Oak-Aged Beers

Oak-Aged Beers

Oak aging isn’t just for wine. Brewers also use this wood-aging technique to give their beers smoothness and a unique flavour profile.

In the early days of beer-making, before stainless steel tanks were available, brewers aged their creations in oak barrels, casks and tanks. In a return to that tradition, some North American brewers now use oak barrels that once held spirits or wines to smooth out the ethanol notes in their beers, and impart layers of captivating flavours such as vanilla, berry, toffee and light smoke. In the last 20 years, barrel-aging, and the more budget-friendly method of maturing beer on toasted oak chips, have become popular for crafting stouts and porters, and brewers finish a variety of beer styles in different types of oak barrels originally used for wine, cognac, rum or tequila —introducing complementary flavours and a silky body to every finished brew.

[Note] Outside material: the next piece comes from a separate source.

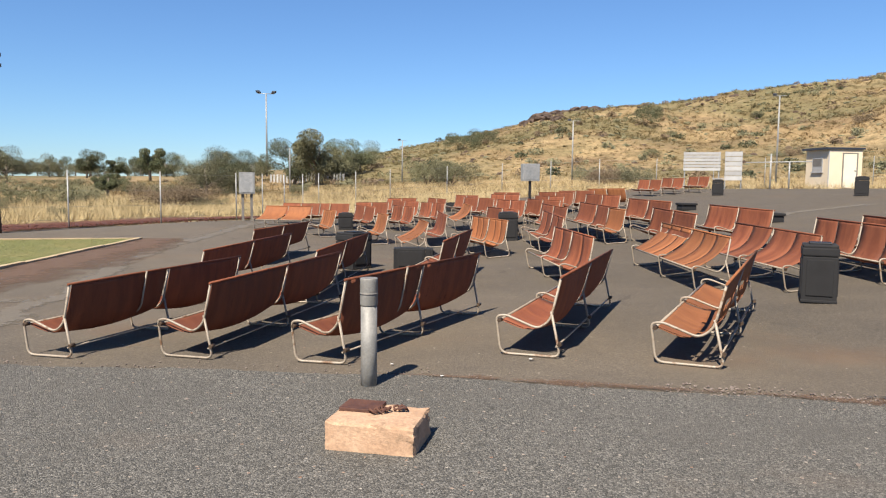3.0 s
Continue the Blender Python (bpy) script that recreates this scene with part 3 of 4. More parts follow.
SC = Vector((40.2, 26.7, 1.48))
SHED = Matrix(((e1.x, e2.x, 0, SC.x), (e1.y, e2.y, 0, SC.y), (0, 0, 1, SC.z), (0, 0, 0, 1)))
shed = thing("ticket_hut", SHED, "small cream kiosk hut with a serving window", "hut")
part("wall", boxes(((0, 0, 0), (2.3, 2.0, 2.25))), M_shed, shed)
part("roof", boxes(((-0.10, -0.20, 2.254), (2.42, 2.1, 2.36)), bevel=0.01), M_navy, shed, "flat dark roof")
win = part("window", boxes(((0.62, -0.03, 0.95), (1.62, 0.01, 1.80)), bevel=0.005), M_board, shed)
part("pane", boxes(((0.70, -0.04, 1.30), (1.54, -0.031, 1.74))), M_postgrey, win)
part("drip_edge", boxes(((-0.11, -0.22, 2.24), (2.43, -0.202, 2.37))), M_navy, shed, "dark roof edge board")
part("counter", boxes(((0.57, -0.10, 0.90), (1.67, 0.0, 0.945))), M_board, shed)
part("corner_trim", boxes(((-0.02, -0.02, 0), (0.08, 0.0 - 0.003, 2.25))), M_white, shed)
dr = part("door", boxes(((-0.03, 0.85, 0.05), (-0.003, 1.65, 2.0)), bevel=0.005), M_creamdoor, shed, "pale door")
part("door_frame", boxes(((-0.05, 0.78, 0.0), (-0.003, 0.84, 2.06)), ((-0.05, 1.66, 0.0), (-0.003, 1.72, 2.06)), ((-0.05, 0.84, 2.01), (-0.003, 1.66, 2.06))), M_postgrey, shed)
part("handle", boxes(((-0.06, 1.52, 1.0), (-0.031, 1.6, 1.05))), M_black, dr)


# ---- corrugated fence, red-roofed building ----
FA, FB = Vector((23.2, 2.56, 0)), Vector((21.44, -2.99, 0))
fd = (FB - FA).normalized()
fn = Vector((-fd.y, fd.x, 0))
FL = 13.0


def sheet_fence(a, d, n, length, name):
    fence = thing(name, Matrix(((d.x, n.x, 0, a.x), (d.y, n.y, 0, a.y), (0, 0, 1, 0), (0, 0, 0, 1))), "mustard ribbed steel sheet fence", "fence")
    pw = 0.76
    k = 0
    while k * pw < length:
        verts, faces = [], []
        for rib in range(4):
            x = k * pw + rib * pw / 4
            for dx, dy in ((0.0, 0.0), (0.095, 0.0), (0.112, 0.045), (0.172, 0.045), (0.188, 0.0)):
                xx = x + dx
                z = site(*(a + d * xx).to_2d())
                verts += [(xx, dy, z + 0.06), (xx, dy, 1.11 + 1.60 - 0.004 * xx)]
        faces = [(2 * i, 2 * i + 2, 2 * i + 3, 2 * i + 1) for i in range(len(verts) // 2 - 1)]
        ob = part("fence_panel", arrays("fence_panel", verts, faces, M_yellow if k else M_ochre), None, fence)
        s = ob.modifiers.new("thick", "SOLIDIFY")
        s.thickness = 0.006
        k += 1
    for z in (0.35, 1.4):
        part("rail", boxes(((0, 0.062, 1.0 + z - 0.02), (k * pw, 0.10, 1.0 + z + 0.02))), M_galv, fence)
    return fence


sheet_fence(FA, fd, fn, FL, "sheet_fence")

RB = Matrix(((fd.x, fn.x, 0, 26.3), (fd.y, fn.y, 0, -1.47), (0, 0, 1, 1.38), (0, 0, 0, 1)))
red = thing("kiosk_building", RB, "kiosk building with a dark frame and curved red awning", "building")
part("post", boxes(((0.35, -0.1, -0.5), (0.6, 0.15, 3.0)), bevel=0.01), M_black, red, "dark steel post")
part("post", boxes(((6.6, -0.1, -0.5), (6.85, 0.15, 3.0)), bevel=0.01), M_black, red, "dark steel post")
part("beam", boxes(((0.25, -0.25, 3.0), (9.0, 0.3, 3.3)), bevel=0.01), M_black, red)
part("gutter", boxes(((0.25, -0.42, 3.302), (9.0, 4.0, 3.42)), bevel=0.01), M_redroof, red, "dark red gutter edge")
part("ridge", boxes(((0.3, 0.1, 3.422), (9.0, 3.8, 3.56)), bevel=0.01), M_navy, red, "dark roof edge")
part("back_wall", boxes(((0.9, 2.6, -0.5), (9.0, 2.8, 2.99))), M_cream, red)
part("serving_panel", boxes(((1.2, -0.2, 1.85), (8.0, -0.02, 2.15)), bevel=0.01), M_rust, red, "dark brown raised counter shutter")
nv, fv = [], []
ribs, seg = 84, 8
for i in range(ribs + 1):
    x = 3.75 * i / ribs
    off = 0.022 * (1 if i % 2 else -1)
    for j in range(seg + 1):
        t = j / seg * radians(62)
        nv.append((x, -0.28 - 1.25 * math.sin(t) * (1 + off), 2.95 - 1.45 * (1 - math.cos(t)) * (1 + off) + off))
fv = [(i * (seg + 1) + j, i * (seg + 1) + j + 1, (i + 1) * (seg + 1) + j + 1, (i + 1) * (seg + 1) + j) for i in range(ribs) for j in range(seg)]
ob = part("awning", arrays("awning", nv, fv, M_redroof), None, red, "curved red corrugated awning")
sol = ob.modifiers.new("thick", "SOLIDIFY")
sol.thickness = 0.012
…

Beer aged in tequila or gin barrels delivers juniper, herbal or citrus notes. Wine barrel aging lends flavours of oak, berry or stone fruit, while aging in bourbon or rum barrels creates notes of coconut, smoke, vanilla, oak, clove, cinnamon, butterscotch, caramel and toffee.

Rich, dark barrel-aged beers pair well with blue cheese, walnuts, steak or dark chocolate desserts. Match golden brews with cheeses, creamy pasta or roast chicken.


Pull higher-proof oak-aged beers out of the fridge 15 minutes before serving in snifters. Sip lower-alcohol beers in tulip glasses, five minutes out of the fridge.